Act 889 states that anyone who wins more than $500,000 in the lottery can remain anonymous for three years. If the winner is an elected official or someone related to the official, the winner is allowed to remain anonymous for six months. After three years, the records will become public information.|
The Illinois Lottery says if you win a prize of $250,000 or greater, you may request to keep your name and residence private by making a notation on the claim form. You must make this request at the time of claiming the prize. However, the claim form states that this will not prevent disclosure from a Freedom of Information Act request.|
The Rhode Island Lottery says they will do everything possible to keep a winner’s identity private if requested. However, the winner’s name and city of residence will be released under a FOIA request.|
The Washington Lottery says that winners can establish a trust to claim their winnings. However, in the event of a public records request, the documents forming the entity may be released and reveal the names of the winners|
Other Ways Lottery Winners Can Maintain Their Privacy
When you live in a state such as California that does not allow winners to stay anonymous, there are a few ways you can protect your privacy to a degree.

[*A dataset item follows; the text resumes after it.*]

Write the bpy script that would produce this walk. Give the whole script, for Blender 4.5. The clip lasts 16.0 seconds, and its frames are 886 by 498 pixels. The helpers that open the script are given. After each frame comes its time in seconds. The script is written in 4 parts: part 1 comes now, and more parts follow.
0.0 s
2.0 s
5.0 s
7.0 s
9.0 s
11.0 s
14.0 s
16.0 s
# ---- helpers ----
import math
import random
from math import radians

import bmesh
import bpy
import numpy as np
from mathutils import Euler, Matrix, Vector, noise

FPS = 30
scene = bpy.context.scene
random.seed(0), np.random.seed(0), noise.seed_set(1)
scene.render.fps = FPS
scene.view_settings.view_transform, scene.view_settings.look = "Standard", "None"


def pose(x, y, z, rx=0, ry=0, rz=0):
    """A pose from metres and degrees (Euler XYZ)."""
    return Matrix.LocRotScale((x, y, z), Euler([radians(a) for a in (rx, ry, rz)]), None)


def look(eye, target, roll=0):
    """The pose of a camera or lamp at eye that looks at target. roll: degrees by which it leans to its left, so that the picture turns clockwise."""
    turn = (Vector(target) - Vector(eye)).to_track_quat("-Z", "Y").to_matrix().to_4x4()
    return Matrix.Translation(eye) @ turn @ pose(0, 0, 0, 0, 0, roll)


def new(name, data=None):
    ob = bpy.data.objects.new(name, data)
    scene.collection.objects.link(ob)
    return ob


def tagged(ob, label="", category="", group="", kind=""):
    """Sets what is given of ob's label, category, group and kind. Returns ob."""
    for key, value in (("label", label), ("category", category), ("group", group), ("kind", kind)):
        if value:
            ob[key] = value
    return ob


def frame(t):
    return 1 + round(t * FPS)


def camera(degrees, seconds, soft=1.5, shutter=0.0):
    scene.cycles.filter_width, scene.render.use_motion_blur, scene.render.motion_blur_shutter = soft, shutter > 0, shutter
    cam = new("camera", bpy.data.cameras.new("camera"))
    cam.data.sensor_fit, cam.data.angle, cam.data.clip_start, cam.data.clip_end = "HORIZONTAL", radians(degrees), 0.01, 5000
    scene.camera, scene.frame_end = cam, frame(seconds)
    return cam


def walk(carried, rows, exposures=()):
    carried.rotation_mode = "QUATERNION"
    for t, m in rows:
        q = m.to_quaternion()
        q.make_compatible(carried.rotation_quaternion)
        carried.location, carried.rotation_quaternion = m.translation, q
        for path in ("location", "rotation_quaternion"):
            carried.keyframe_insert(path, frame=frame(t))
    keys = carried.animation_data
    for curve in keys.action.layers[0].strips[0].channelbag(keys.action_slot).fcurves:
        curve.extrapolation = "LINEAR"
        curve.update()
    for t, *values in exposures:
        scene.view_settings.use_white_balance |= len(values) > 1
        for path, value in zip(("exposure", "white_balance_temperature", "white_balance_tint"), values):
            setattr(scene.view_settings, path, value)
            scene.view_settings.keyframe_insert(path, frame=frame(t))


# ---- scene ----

A couple of past lottery winners in Jamaica showed up to the press conference wearing an emoji mask and the mask from the movie Scream. Another winner held the giant check in front of their face. This method could be feasible if you have a common name.
You should consider closing your social media accounts or making them private. Reporters have dug through Facebook, Instagram, and Twitter looking for photos and past comments for their stories. More than one scandal has erupted from past content posted on social media. Expect winning the lottery to make people curious about your past.

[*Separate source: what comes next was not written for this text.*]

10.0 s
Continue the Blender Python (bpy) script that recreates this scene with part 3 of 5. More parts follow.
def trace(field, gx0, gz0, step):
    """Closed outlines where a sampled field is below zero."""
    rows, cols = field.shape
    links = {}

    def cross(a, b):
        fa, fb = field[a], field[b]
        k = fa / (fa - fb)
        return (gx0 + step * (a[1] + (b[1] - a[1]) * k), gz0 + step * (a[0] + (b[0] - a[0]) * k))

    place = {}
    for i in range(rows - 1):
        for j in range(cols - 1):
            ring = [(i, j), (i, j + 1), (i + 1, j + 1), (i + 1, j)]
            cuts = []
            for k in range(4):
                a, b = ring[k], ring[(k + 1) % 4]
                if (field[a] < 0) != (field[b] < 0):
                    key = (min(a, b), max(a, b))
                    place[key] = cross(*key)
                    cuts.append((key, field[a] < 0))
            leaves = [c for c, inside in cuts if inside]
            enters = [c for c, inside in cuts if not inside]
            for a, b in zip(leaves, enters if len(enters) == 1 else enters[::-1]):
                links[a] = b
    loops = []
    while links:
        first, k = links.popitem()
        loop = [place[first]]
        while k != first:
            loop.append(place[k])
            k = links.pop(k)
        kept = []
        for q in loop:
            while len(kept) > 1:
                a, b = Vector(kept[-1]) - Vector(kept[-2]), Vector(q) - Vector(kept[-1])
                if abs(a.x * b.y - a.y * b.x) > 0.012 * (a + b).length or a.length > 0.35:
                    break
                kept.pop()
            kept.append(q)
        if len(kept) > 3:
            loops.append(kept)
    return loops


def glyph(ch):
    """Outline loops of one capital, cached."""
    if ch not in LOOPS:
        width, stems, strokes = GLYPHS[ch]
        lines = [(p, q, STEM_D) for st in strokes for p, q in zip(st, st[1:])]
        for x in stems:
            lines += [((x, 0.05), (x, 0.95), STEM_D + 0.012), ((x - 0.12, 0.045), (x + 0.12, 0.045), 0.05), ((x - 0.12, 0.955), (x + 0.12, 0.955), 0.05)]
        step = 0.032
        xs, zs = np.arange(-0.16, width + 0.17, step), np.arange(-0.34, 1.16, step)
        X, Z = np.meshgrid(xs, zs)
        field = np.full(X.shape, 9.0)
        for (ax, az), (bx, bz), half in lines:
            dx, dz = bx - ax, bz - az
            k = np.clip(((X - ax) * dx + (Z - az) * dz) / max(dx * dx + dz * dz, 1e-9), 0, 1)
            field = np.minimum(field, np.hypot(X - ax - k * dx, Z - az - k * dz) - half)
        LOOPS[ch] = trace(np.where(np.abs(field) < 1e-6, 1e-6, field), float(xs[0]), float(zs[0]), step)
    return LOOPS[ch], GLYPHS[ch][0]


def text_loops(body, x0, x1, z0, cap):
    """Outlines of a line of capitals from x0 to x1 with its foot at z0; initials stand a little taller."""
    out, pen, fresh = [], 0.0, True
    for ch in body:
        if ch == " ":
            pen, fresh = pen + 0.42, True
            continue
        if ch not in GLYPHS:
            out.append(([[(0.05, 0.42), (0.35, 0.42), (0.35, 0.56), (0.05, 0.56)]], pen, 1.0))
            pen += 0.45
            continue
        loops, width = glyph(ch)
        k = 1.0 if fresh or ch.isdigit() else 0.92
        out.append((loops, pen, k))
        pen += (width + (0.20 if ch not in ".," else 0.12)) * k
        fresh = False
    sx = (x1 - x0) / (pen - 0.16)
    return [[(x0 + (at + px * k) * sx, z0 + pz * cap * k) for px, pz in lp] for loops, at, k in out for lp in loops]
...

Change your cell phone and landline numbers to avoid the avalanche of phone calls.
Google your name and phone number to see what information is available online. I’ve found those items will likely lead to background search companies listing your current and past addresses and possible relatives to try to sell background reports. Look for a link to delist your profile from these online databases.

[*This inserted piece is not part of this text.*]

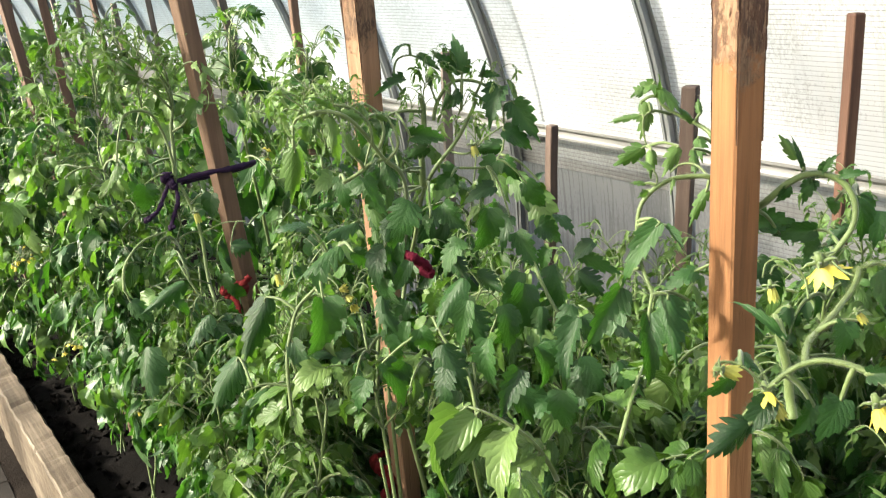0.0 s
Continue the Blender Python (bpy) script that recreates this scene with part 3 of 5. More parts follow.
def shoot_mesh(seed, size=0.12):
    """A growing tip: a short curled stem with many small narrow leaves."""
    rnd = random.Random(seed)
    bm = bmesh.new()
    uv = bm.loops.layers.uv.new("UVMap")
    bend = rnd.uniform(0, 6.28)
    line = smooth_path([(0, 0, 0), (0.15 * size * math.cos(bend), 0.15 * size * math.sin(bend), 0.5 * size), (0.42 * size * math.cos(bend), 0.42 * size * math.sin(bend), 0.8 * size)], 5)
    tube(bm, line, lambda t: 0.0038 * (1 - 0.55 * t), 6, 1)
    for k in range(9):
        p = line[min(len(line) - 1, 2 + k * (len(line) - 2) // 8)]
        az, el = k * 137.5 + rnd.uniform(-25, 25), rnd.uniform(5, 65)
        m = Matrix.Translation(p) @ pose(0, 0, 0, 0, -el, az)
        ln = size * rnd.uniform(0.35, 0.75)
        mid = [m @ Vector((ln * t, 0, 0.18 * ln * math.sin(2.2 * t))) for t in (0, 0.5, 1.0)]
        tube(bm, smooth_path(mid, 3), 0.0011, 4, 1)
        for t, s in ((0.55, 1), (0.6, -1), (0.8, 1), (0.85, -1), (1.0, 0)):
            q = m @ pose(ln * t, 0, 0.18 * ln * math.sin(2.2 * t), rnd.uniform(-40, 40), rnd.uniform(-25, 25), s * rnd.uniform(40, 65))
            leaflet(bm, uv, q, ln * rnd.uniform(0.4, 0.65), ln * rnd.uniform(0.10, 0.17), rnd, 0, 6, 0.12)
    return mesh_of("shoot", bm, [LEAF_YOUNG, STEM])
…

Rather than trying to avoid the press entirely, doing a press conference and answering some basic questions may provide reporters with enough info for their story that they may move on to the next newsworthy event.
Finally, consider leaving town for a bit until the hubbub dies down once your name goes public. Take that lottery money and see the world. You can definitely afford it now.
Winning the lottery may be the dream of a lifetime, but it could quickly turn into a nightmare. For this reason, many winners opt-out of letting hundreds of millions of people know about their good fortune.
The biggest single jackpot winner in U.S. history was a South Carolina woman who won 1.5 billion in the October 23, 2018 Mega Millions drawing. In a statement by her lawyer Jason Kurland, she chose to keep her identity a secret because she wanted to “live a life of relative normalcy, free of fear”. Ironically, she was one of the people swindled by the “Lottery Lawyer”.
Everyone knows the story of the late Jack Whittaker, a successful businessman who won the biggest Powerball jackpot at the time at $314 million in 2002. The high-profile lottery winner started a charitable foundation for needy families and said he wanted to help people. Instead, what happened was people lurked around places he frequented, called his home, and rang his doorbell asking for money. He had to hire private security for his family. He had his car broken into multiple times and hundreds of thousands of dollars stolen. One of his business partners was robbed at gunpoint.
You wouldn’t walk into a bar and announce you have a briefcase full of money unless you want to attract the wrong type of attention. Letting the entire world know you won the lottery is just about the same thing.
What would you do if you won the lottery? Would you keep it quiet? How would you avoid unwanted publicity? Are there any states that allow anonymity not mentioned in this article?